● Task objective:
Give back, unchanged, the line with "turn = (Vector(target)", the line with "q = m.to_quaternion()", and every line between them, and no other line.

### Material for this exercise ###

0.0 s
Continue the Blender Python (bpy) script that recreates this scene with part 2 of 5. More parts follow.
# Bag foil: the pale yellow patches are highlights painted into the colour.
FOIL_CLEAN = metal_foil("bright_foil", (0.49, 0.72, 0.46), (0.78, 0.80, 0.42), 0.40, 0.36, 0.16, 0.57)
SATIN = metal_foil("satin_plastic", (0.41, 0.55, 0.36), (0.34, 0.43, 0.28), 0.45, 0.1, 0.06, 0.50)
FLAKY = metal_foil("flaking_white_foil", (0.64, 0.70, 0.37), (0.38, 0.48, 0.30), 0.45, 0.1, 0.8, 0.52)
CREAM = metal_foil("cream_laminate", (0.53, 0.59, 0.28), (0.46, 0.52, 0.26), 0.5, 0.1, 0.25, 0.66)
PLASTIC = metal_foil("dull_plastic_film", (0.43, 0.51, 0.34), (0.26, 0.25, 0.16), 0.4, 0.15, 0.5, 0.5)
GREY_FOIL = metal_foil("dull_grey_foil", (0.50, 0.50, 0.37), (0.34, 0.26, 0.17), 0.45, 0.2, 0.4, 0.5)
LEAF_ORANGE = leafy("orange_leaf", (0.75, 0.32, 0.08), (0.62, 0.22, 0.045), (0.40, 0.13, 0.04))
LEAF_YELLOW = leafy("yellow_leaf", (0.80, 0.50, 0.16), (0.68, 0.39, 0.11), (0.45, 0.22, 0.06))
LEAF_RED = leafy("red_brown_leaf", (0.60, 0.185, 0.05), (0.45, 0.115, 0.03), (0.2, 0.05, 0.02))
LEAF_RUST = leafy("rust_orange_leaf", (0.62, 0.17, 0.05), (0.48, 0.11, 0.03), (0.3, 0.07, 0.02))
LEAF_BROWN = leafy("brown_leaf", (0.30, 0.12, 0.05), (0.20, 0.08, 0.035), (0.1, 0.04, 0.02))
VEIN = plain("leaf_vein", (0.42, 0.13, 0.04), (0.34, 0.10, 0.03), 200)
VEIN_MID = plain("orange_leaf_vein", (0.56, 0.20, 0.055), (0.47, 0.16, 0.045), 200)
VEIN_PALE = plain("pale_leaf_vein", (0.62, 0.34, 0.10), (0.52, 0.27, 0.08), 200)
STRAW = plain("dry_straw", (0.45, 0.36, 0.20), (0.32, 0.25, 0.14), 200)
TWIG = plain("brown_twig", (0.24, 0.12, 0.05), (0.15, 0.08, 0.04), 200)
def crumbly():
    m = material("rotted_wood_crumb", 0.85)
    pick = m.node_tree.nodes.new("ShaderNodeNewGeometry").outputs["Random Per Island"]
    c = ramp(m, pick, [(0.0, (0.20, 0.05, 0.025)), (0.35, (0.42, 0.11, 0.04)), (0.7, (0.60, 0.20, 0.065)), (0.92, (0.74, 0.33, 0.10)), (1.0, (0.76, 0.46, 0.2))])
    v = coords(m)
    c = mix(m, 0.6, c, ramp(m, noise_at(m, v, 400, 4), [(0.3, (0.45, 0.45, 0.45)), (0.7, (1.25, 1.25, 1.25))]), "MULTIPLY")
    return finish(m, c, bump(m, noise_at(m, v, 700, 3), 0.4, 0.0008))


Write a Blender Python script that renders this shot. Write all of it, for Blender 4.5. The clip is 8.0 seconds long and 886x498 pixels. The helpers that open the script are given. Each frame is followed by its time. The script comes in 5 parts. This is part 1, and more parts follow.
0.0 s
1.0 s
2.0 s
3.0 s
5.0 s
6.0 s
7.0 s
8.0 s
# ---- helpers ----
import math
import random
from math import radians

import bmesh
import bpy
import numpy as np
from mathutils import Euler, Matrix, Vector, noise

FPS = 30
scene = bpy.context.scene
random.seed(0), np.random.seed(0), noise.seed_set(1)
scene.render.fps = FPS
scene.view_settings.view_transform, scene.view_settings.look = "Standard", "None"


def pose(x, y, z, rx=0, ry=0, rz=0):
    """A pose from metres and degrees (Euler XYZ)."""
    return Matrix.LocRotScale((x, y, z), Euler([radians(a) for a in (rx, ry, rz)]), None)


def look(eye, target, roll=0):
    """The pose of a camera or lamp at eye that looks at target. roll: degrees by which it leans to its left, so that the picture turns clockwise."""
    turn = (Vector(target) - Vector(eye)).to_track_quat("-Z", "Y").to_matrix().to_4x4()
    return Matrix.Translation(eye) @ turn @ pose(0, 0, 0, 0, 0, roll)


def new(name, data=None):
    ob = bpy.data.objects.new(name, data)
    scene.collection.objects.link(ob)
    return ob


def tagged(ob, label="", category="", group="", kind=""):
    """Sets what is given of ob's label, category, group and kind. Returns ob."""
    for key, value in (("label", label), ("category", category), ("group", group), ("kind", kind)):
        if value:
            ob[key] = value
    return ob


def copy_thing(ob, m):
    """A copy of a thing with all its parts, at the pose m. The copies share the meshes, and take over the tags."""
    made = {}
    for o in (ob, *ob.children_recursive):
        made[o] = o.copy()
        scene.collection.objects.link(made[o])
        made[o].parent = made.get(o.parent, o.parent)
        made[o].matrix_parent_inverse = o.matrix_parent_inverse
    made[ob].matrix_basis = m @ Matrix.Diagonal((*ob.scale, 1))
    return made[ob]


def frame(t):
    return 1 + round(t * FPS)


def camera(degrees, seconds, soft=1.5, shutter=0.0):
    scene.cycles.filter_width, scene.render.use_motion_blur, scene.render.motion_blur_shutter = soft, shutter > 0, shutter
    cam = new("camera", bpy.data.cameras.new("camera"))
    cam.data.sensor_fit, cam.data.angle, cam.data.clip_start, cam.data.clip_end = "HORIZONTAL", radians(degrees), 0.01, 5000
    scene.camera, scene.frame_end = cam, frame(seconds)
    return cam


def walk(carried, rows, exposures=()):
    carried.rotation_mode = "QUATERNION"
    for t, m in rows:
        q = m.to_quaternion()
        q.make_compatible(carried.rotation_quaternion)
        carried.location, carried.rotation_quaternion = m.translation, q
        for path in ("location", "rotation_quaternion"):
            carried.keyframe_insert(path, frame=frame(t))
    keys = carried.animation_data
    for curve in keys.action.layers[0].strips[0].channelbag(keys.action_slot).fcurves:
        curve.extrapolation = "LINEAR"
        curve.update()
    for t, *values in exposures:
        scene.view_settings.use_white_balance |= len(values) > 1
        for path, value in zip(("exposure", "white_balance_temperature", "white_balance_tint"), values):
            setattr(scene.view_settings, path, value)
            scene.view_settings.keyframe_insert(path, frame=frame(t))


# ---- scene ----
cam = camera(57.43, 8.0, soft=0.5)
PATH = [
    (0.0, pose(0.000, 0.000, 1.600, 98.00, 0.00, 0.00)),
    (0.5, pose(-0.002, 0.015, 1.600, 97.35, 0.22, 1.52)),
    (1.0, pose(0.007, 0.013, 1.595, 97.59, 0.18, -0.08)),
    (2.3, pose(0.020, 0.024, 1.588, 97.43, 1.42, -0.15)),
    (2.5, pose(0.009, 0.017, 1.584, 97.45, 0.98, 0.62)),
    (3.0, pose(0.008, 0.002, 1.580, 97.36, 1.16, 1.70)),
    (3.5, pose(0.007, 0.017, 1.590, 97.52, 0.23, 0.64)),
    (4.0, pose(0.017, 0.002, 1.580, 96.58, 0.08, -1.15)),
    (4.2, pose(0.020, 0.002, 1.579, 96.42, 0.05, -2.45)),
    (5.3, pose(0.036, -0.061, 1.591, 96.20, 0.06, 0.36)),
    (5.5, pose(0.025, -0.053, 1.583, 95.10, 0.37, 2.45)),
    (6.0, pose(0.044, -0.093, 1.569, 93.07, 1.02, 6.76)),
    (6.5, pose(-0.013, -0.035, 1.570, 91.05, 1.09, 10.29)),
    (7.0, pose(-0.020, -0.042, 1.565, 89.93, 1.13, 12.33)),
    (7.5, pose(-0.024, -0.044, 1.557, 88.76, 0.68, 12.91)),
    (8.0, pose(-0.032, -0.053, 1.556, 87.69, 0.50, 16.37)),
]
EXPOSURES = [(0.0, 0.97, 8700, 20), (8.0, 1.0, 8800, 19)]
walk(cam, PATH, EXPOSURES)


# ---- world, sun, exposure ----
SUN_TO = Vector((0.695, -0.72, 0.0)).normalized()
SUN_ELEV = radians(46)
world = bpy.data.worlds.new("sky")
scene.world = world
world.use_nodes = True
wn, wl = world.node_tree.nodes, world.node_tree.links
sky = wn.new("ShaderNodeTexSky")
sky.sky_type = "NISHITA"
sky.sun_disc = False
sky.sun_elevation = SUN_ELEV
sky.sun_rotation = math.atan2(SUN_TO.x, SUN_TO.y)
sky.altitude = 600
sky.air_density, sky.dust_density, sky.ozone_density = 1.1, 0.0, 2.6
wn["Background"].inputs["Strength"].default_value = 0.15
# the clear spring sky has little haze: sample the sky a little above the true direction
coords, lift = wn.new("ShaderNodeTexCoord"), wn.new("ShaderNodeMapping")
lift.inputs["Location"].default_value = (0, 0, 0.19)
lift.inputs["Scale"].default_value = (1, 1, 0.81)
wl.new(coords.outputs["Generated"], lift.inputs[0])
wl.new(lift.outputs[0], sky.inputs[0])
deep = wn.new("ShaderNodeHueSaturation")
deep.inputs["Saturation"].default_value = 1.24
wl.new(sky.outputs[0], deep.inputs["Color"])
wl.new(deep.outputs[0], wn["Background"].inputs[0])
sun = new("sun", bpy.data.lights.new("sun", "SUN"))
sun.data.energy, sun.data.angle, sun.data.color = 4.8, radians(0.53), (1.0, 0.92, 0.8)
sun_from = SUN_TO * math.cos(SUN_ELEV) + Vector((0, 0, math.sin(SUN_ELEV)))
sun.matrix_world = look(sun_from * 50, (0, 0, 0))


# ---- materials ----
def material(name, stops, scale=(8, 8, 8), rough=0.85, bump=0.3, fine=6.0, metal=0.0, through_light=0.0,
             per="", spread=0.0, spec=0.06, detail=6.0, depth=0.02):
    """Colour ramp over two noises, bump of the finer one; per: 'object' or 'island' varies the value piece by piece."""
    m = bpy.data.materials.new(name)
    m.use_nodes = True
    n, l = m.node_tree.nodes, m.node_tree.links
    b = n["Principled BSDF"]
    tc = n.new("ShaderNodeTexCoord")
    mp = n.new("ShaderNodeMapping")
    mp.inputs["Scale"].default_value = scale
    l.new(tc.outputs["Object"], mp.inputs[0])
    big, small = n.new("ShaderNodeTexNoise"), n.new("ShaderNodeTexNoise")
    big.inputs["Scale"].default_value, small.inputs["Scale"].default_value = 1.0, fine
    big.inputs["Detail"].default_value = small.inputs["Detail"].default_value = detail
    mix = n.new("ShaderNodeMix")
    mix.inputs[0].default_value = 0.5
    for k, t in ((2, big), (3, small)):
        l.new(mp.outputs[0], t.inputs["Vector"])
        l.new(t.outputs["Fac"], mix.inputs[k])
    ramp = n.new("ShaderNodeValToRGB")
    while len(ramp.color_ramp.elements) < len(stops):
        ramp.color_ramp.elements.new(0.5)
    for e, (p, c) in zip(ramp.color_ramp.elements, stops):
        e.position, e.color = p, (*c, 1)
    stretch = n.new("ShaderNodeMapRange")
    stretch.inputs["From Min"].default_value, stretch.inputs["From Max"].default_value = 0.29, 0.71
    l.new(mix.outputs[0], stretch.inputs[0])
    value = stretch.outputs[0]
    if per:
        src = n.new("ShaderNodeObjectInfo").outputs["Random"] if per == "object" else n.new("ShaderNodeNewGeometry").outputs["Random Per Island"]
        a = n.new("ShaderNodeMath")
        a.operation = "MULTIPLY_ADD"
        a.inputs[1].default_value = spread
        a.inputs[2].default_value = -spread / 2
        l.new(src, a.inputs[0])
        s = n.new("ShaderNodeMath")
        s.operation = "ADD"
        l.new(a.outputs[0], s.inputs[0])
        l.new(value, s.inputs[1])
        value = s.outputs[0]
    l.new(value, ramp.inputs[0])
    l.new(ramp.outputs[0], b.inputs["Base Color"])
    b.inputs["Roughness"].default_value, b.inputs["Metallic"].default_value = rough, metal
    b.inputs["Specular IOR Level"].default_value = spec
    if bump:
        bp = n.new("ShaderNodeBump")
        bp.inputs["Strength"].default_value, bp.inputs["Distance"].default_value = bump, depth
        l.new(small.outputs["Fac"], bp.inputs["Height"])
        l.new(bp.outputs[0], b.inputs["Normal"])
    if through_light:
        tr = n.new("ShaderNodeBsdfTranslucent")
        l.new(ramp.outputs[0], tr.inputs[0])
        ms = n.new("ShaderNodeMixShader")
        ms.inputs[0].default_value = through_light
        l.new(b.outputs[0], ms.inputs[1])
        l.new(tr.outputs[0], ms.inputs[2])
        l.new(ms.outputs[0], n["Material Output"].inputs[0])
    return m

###

● Result of this task:
    turn = (Vector(target) - Vector(eye)).to_track_quat("-Z", "Y").to_matrix().to_4x4()
    return Matrix.Translation(eye) @ turn @ pose(0, 0, 0, 0, 0, roll)


def new(name, data=None):
    ob = bpy.data.objects.new(name, data)
    scene.collection.objects.link(ob)
    return ob


def tagged(ob, label="", category="", group="", kind=""):
    """Sets what is given of ob's label, category, group and kind. Returns ob."""
    for key, value in (("label", label), ("category", category), ("group", group), ("kind", kind)):
        if value:
            ob[key] = value
    return ob


def copy_thing(ob, m):
    """A copy of a thing with all its parts, at the pose m. The copies share the meshes, and take over the tags."""
    made = {}
    for o in (ob, *ob.children_recursive):
        made[o] = o.copy()
        scene.collection.objects.link(made[o])
        made[o].parent = made.get(o.parent, o.parent)
        made[o].matrix_parent_inverse = o.matrix_parent_inverse
    made[ob].matrix_basis = m @ Matrix.Diagonal((*ob.scale, 1))
    return made[ob]


def frame(t):
    return 1 + round(t * FPS)


def camera(degrees, seconds, soft=1.5, shutter=0.0):
    scene.cycles.filter_width, scene.render.use_motion_blur, scene.render.motion_blur_shutter = soft, shutter > 0, shutter
    cam = new("camera", bpy.data.cameras.new("camera"))
    cam.data.sensor_fit, cam.data.angle, cam.data.clip_start, cam.data.clip_end = "HORIZONTAL", radians(degrees), 0.01, 5000
    scene.camera, scene.frame_end = cam, frame(seconds)
    return cam


def walk(carried, rows, exposures=()):
    carried.rotation_mode = "QUATERNION"
    for t, m in rows:
        q = m.to_quaternion()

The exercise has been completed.